Friday, 1 July 2011

The Meaning of the Word "Romantic"

This was an email I sent to someone.  Thought I'd just stick it up here for comment.
















The dictionary definitions of the word "romantic" are like this:
 romantic: having no basis in fact : imaginary 
 romantic : impractical in conception or plan : visionary
 romantic : marked by the imaginative or emotional appeal of what is heroic, adventurous, remote, mysterious, or idealized
 romantic : of, relating to, or having the characteristics of romanticism
 romantic : of or relating to music of the 19th century characterized by an emphasis on subjective emotional qualities and freedom of form; also : of or relating to a composer of this music
 romantic : having an inclination for romance : responsive to the appeal of what is idealized, heroic, or adventurous
 romantic : marked by expressions of love or affection
 romantic : conducive to or suitable for lovemaking
 romantic : of, relating to, or constituting the part of the hero especially in a light comedy

I think that when a young or new lover is just starting out with someone else, it is more of a "looking ahead" and an "imagining and hoping and buying into something envisioned" kind of thing.  They've both got the dreams and hopes and pleasant imaginings, and it's partly about saying "Let's try to make some of that at least, come/feel true."

But once people are committed to one another, when they mention "romance" they're mostly either looking back in terms of idealizing the past, or in terms of trying to recapture it or enjoy something that reminds them of it.  Which has to do with nostalgia.  Which raises the question of significance.

  In my vast, storied and much vaunted experiences with ladies, I have found that, while it's going on, you don't quite know what any of it feels like yet while you're in the moment.  Afterward, of course, you decide what it meant, what it didn't mean, what it felt like, how you remember it, and all of that.  You construct and ascribe significance.  You make the memory what it's going to be. The hurt feelings in promiscuous sex usually come, I believe, from either (or any) of the parties being too human to keep from ascribing significance to the thing.  I don't know if animals ascribe significance to things.  I know that anniversaries, birthdays and memorials, eulogies, tributes, blessings and all of that are about marking an occasion or the number of years passed since an occasion, and deciding the thing was significant and wanting to mark that somehow.

People contrast the glowy, "my spouse/kid/parent is all magic and the Best One On The Planet" feelings and experiences (which I think we all like to have, but sometimes fail to see the capacity for drunkenness in and clear risk of being a fool before others) with the "I deeply appreciate it when my spouse/kid/parent does really useful, needed, everyday, undramatic 'little' things that one would shrink from romanticizing (like cleaning a toilet after I threw up in it from my chemo or whatever).  The feelings are kind of the same, they're kind of deep, and yet they're different.

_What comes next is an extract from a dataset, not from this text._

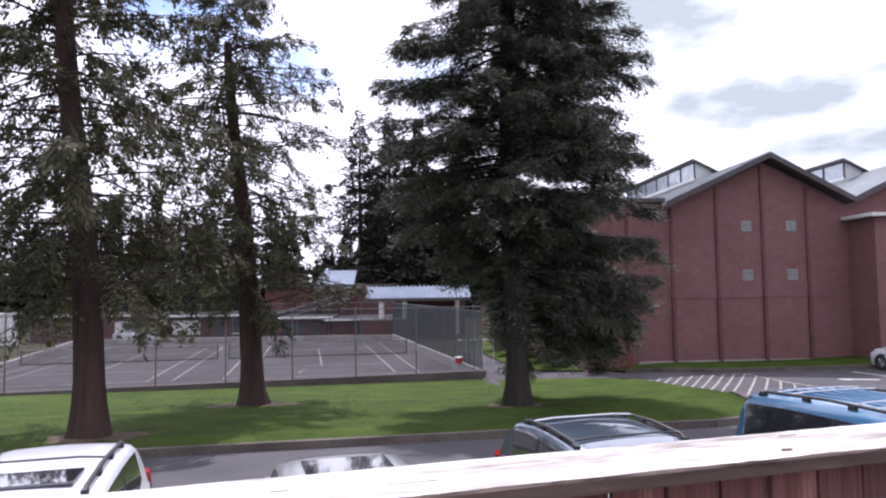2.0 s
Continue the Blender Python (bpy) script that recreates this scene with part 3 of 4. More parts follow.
for x, y, turn, ln_ in ((-8.6, 27.3, 20, 1.1), (-8.1, 27.0, -15, 0.7), (-10.9, 26.4, 60, 0.6)):
    stick = thing("fallen_branch", pose(x, y, gz(x, y) + 0.13, 0, 0, turn), "thin grey-brown fallen branch lying on the lawn", "branch", group="litter under the cedar")
    part("stem", tubed([(0, 0, 0), (ln_ * 0.5, 0.05, 0.015), (ln_, -0.03, 0.0)], [0.02, 0.015, 0.006], 6), CEDAR_BARK, stick)
    part("twig", tubed([(ln_ * 0.4, 0.04, 0.01), (ln_ * 0.6, 0.2, 0.02)], [0.01, 0.004], 5), CEDAR_BARK, stick)


# ---- the tennis court ----
FLOOR = -1.0
A0, A1, A2, A3 = Vector((-0.77, 38.97)), Vector((-5.75, 70.5)), Vector((-36.0, 71.3)), Vector((-26.8, 33.48))
court = part("court", ([(p.x, p.y, FLOOR) for p in (A0, A3, A2, A1)], [(0, 3, 2, 1)]), COURT)
tagged(court, "faded grey tennis court with white lines", "court", kind="structure")


def low_wall(name, a, b, top, label, width=0.25, bottom=-1.35):
    return tagged(part(name, slab(bmesh.new(), a, b, width, (bottom, bottom), (top, top)), CONCRETE_DARK if label.startswith("dark") else CONCRETE), label, "wall", kind="structure")


low_wall("wall_near", A3, A0 + (A0 - A3).normalized() * 0.12, -0.44, "dark weathered concrete retaining wall round the court")
low_wall("wall_east", A0 + (A1 - A0).normalized() * 0.13, A1, -0.46, "pale concrete kerb wall along the court", 0.3)
low_wall("wall_far", A1 + (A2 - A1).normalized() * 0.16, A2, -0.5, "pale concrete kerb wall at the back of the court", 0.3)
low_wall("wall_west", A2 + (A3 - A2).normalized() * 0.16, A3 + (A2 - A3).normalized() * 0.13, -0.6, "pale concrete kerb wall along the court", 0.3)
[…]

  Because we have this idea that God meant/expects all things to be perfect (atheists: pretend I said "That we have to make everything perfect.")  That He has been forced to deal with imperfection and that this is our job to fix.  That every time we have a gathering, a relationship, a child or whatever, that it "has to be perfect" and it never is, not even for a moment, to our shame, despite what we're working with, but we live for those moments we can pretend that, right now, it's perfect.  But it never ever is.  Yet we want to pretend.

So "romantic" can often mean "when we pretend it's perfect and nothing besides euphoric" and then there's this other stuff that deals with compassion, competence and faithfulness in dealing excellently with the imperfections seen in the whole thing.  So, a rose can be "so romantic" but cleaning up messes is something else that is quite, yet, not entirely different.  Part of a thing that deals in "making things ok that otherwise wouldn't be" instead of "helping pretending things are perfect, So We Can Rest."

No, even Solomon didn't feel foolish pretending, idealizing, imagining and all of that.  So maybe there's a place for it.  But when the virtuous woman is described, one tends to feel "Yeah, that's what a wife should do, but it's not very Romantic."  And it isn't.  And maybe we're not wrong that it isn't.  Maybe romance is one thing, and not everything, and maybe not everything is romance.

I know that it's not just me that wishes day-to-day life was more adventurous, mysterious, heroic and all of that romantic stuff.  But we plan our lives to make damn sure they aren't.